Even with mv on enospc you'd need something to rebalance. rsync isn't ideal but I plan on creating a tool which would be mergerfs aware and could be run on occasion to clean up. Otherwise the cache would fill up with small files and always hit the minimum size... ending up with the discs being hit each time.

rubylaser commented 9 years ago

+1, this is exactly what I wanted in the other thread with the tool to re-balance files. Thanks for the speedy replies, and I look forward to epmfs mode with minfreespace support. That seems to be the perfect mode for my home use.

ariselseng commented 9 years ago

I have wrote a script that is aware of mergerfs mountpoint. It takes two parameters: input folder and output. ./rebalancer.sh "/mnt/smalldisk" ["/mnt/bigdisk"]. If $2 is not set, it will find the drive in the pool with the most space available.

rubylaser commented 9 years ago

What does the code look like?

ariselseng commented 9 years ago

@rubylaser https://github.com/cowai/mergerfs-rebalancer

Make sure to have no trailing slashes for the inputs.

Right now it finds files from source folder (-a $path) older than 60min (-t $min). And moving them to either the disk with most space, or to a specified folder (-b $path).

rubylaser commented 9 years ago

Nice! A nice set of shell scripts. Thanks for sharing :) Are you running this via cron hourly or in some other fashion?

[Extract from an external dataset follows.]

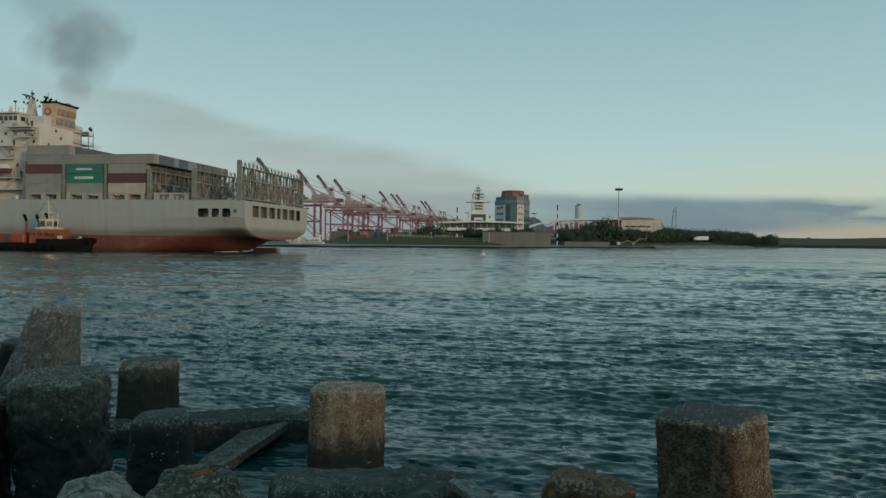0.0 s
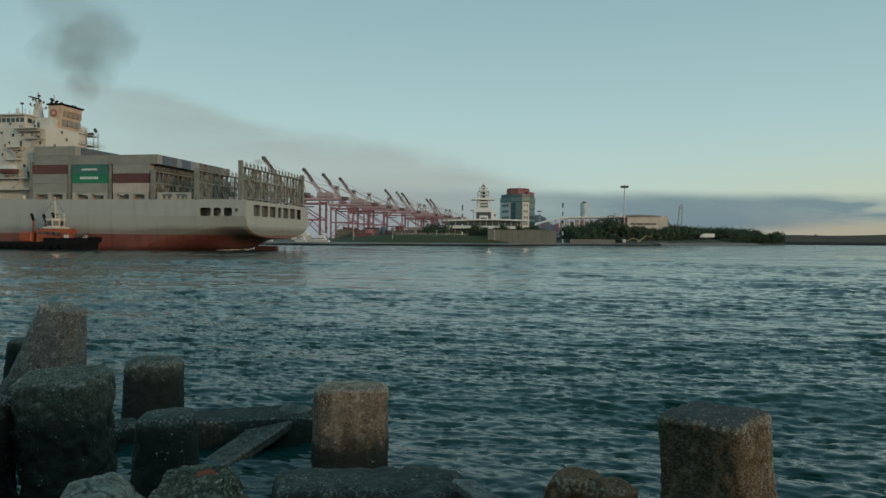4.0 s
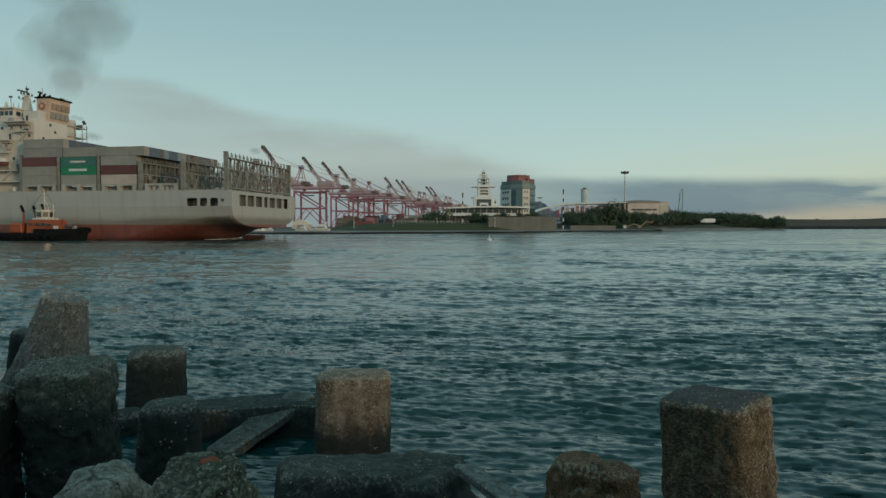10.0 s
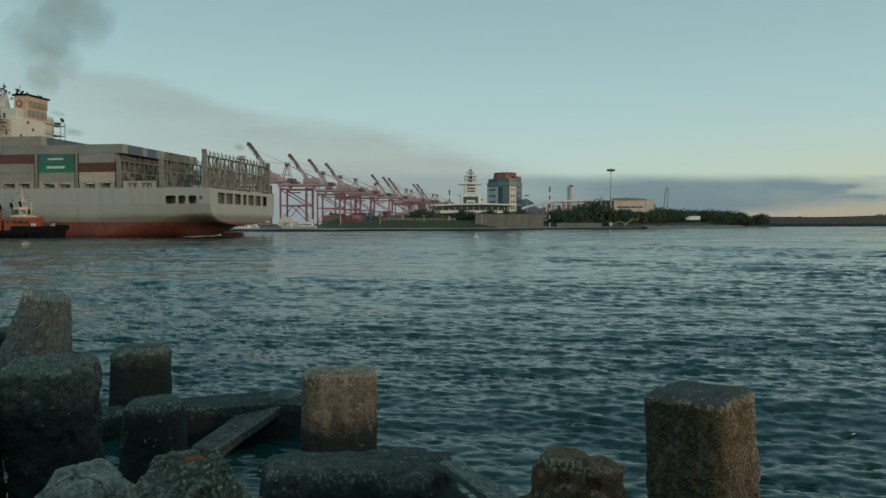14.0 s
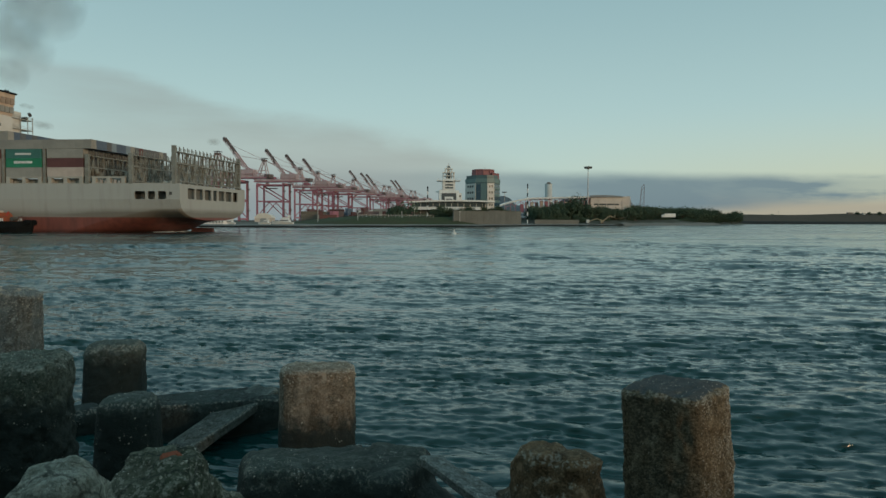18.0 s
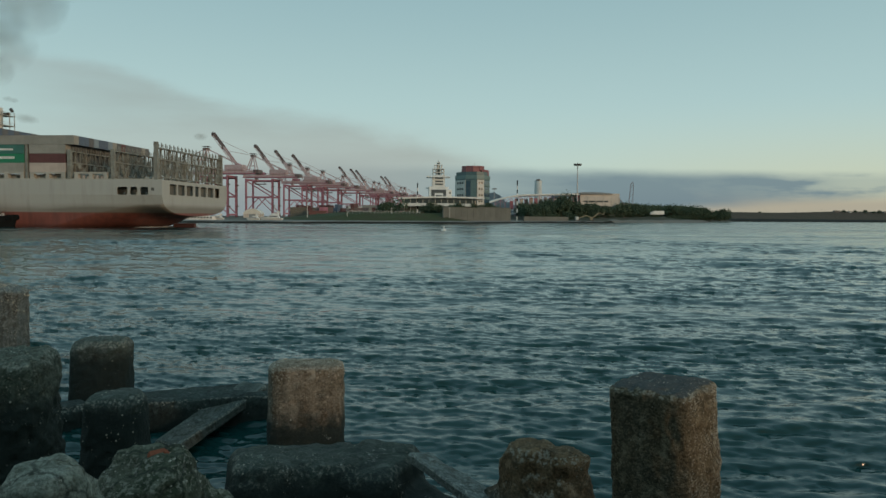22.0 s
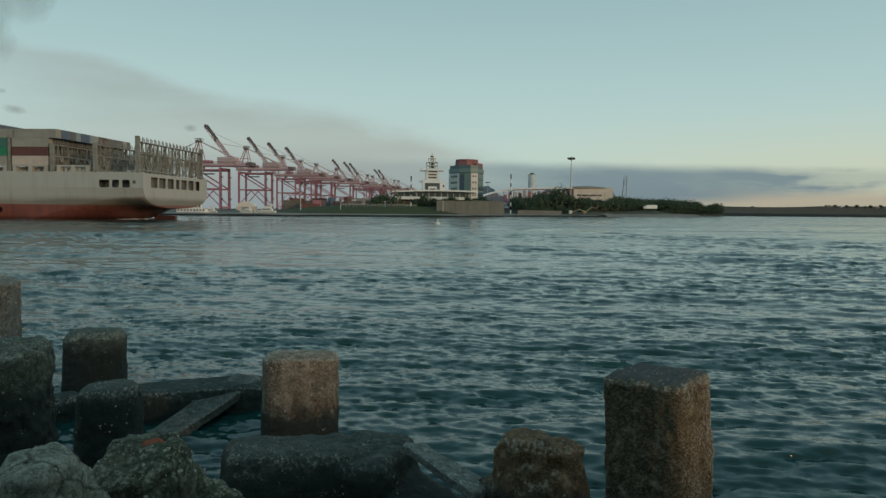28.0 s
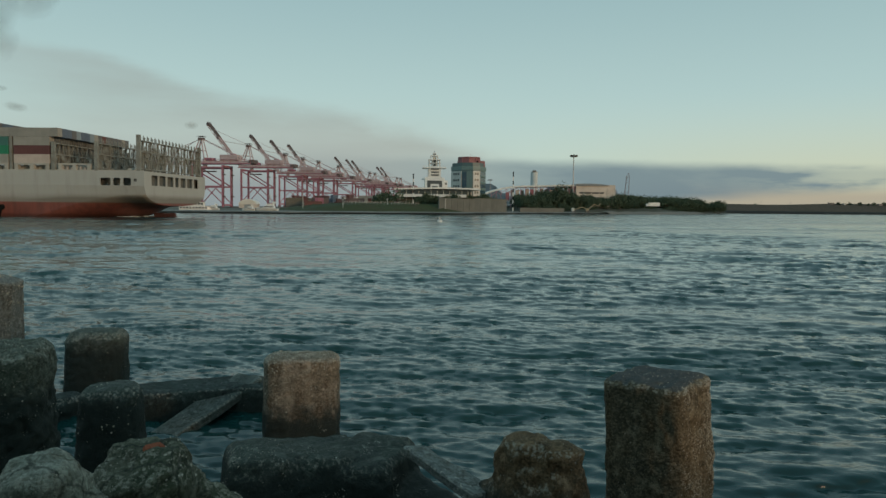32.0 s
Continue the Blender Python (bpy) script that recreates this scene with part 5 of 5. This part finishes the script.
def build_poles():
    for k, (x, y, low, high) in enumerate(((11.2, 436, 2.0, 24.6), (85.0, 492, 2.0, 29.8))):
        p = thing("range_pole", x, y, low, "slender black and white banded pole with a small lamp", "pole", group="banded poles")
        n = 10
        for i in range(n):
            z0, z1 = i * (high - low) / n, (i + 1) * (high - low) / n
            part("band", pipe((0, 0, z0), (0, 0, z1), 0.38, sides=10), BLACK if i % 2 else WHITE, p)
        part("lamp", pipe((0, 0, high - low), (0, 0, high - low + 1.0), 0.55, 0.3), BLACK, p)
    for x, y, h in ((-53.5, 400, 13.0), (-30.5, 400, 8.2), (-5, 418, 9.0), (-67, 372, 9.5), (31, 425, 9.5)):
        p = thing("lamp_post", x, y, 2.0, "thin pale lamp post on the quay", "lamp post", group="quay lamp posts")
        part("post", pipe((0, 0, 0), (0, 0, h - 2), 0.20, 0.13), PALE_WALL, p)
        part("head", boxed(-0.7, 0.7, -0.2, 0.2, h - 2.1, h - 1.85), PALE_WALL, p)
    m = thing("light_mast", 163.8, 624, 2.2, "tall floodlight mast with a ring of lamps", "light mast")
    part("pole", pipe((0, 0, 0), (0, 0, 49.5), 0.7, 0.35, 12), STEEL, m)
    part("crown_ring", prism(ring(3.2, 3.2, 14), 50.0, 50.5), SHADOW_STEEL, m)
    for i in range(10):
        a = i * math.pi / 5
        part("floodlight", boxed(3.0 * math.cos(a) - 0.6, 3.0 * math.cos(a) + 0.6, 3.0 * math.sin(a) - 0.6, 3.0 * math.sin(a) + 0.6, 50.4, 51.8), SHADOW_STEEL, m)
    part("hoist_head", pipe((0, 0, 49.5), (0, 0, 52.5), 0.5), SHADOW_STEEL, m)
    m = thing("light_mast", 97, 700, 2.2, "distant floodlight mast with a flat ring of lamps", "light mast")
    part("pole", pipe((0, 0, 0), (0, 0, 31), 0.3, 0.2, 8), STEEL, m)
    part("crown_ring", prism(ring(2.6, 2.6, 12), 30.6, 31.4), SHADOW_STEEL, m)
    s = thing("silo", 161, 790, 2.4, "pale round silo with a flat top", "silo")
    part("shell", pipe((0, 0, 0), (0, 0, 44), 4.2, sides=24), PALE_BLUE, s)
    part("rim", pipe((0, 0, 44), (0, 0, 44.6), 4.4, sides=24), STEEL, s)
    part("head_house", boxed(-1.8, 2.0, -1.5, 1.5, 44.6, 46.4), SHADOW_STEEL, s)
    l = thing("lattice_tower", 240, 700, 2.4, "slim grey lattice tower", "lattice tower")
    for sx in (-1, 1):
        part("leg", beam((sx * 2.6, 0, 0), (sx * 1.5 + 1.6, 0, 37), 0.42), CRANE_DARK, l)
        part("head_strut", beam((sx * 1.5 + 1.6, 0, 37), (2.6, 0, 40), 0.3), CRANE_DARK, l)
    for i in range(7):
        z = 3 + i * 5.0
        x0, x1 = 1.6 * z / 37 - 2.6 + 1.1 * z / 37, 1.6 * (z + 4) / 37 + 2.6 - 1.1 * (z + 4) / 37
        part("lacing", beam((x0, 0, z), (x1, 0, z + 4), 0.2), CRANE_DARK, l)
    part("stay", beam((2.0, 0, 39), (-5.0, 0, 4), 0.16), CRANE_DARK, l)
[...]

Also, you could check the user input and cut off the trailing slashes in the script if the user inputs them.

ariselseng commented 9 years ago

@rubylaser I have not started using it, as I also want to be able to specify how much of the disk it should drain, and how much the target drive should be filled. I was thinking I could use this for an ssd which I put at the top of the pool along with write mode "ff. I want it to be able to calculate how much it needs to drain of the ssd. If daily writes where around 10gb. I could make it so that the ssd always has 15-20gb free. We want the ssd to be as full as possible without making unusable for writes, so that also reads are fast.

rubylaser commented 9 years ago

@trapexit Awesome work! I'll try to verify this tonight :)

rubylaser commented 9 years ago

@trapexit It's working like a dream. Thanks!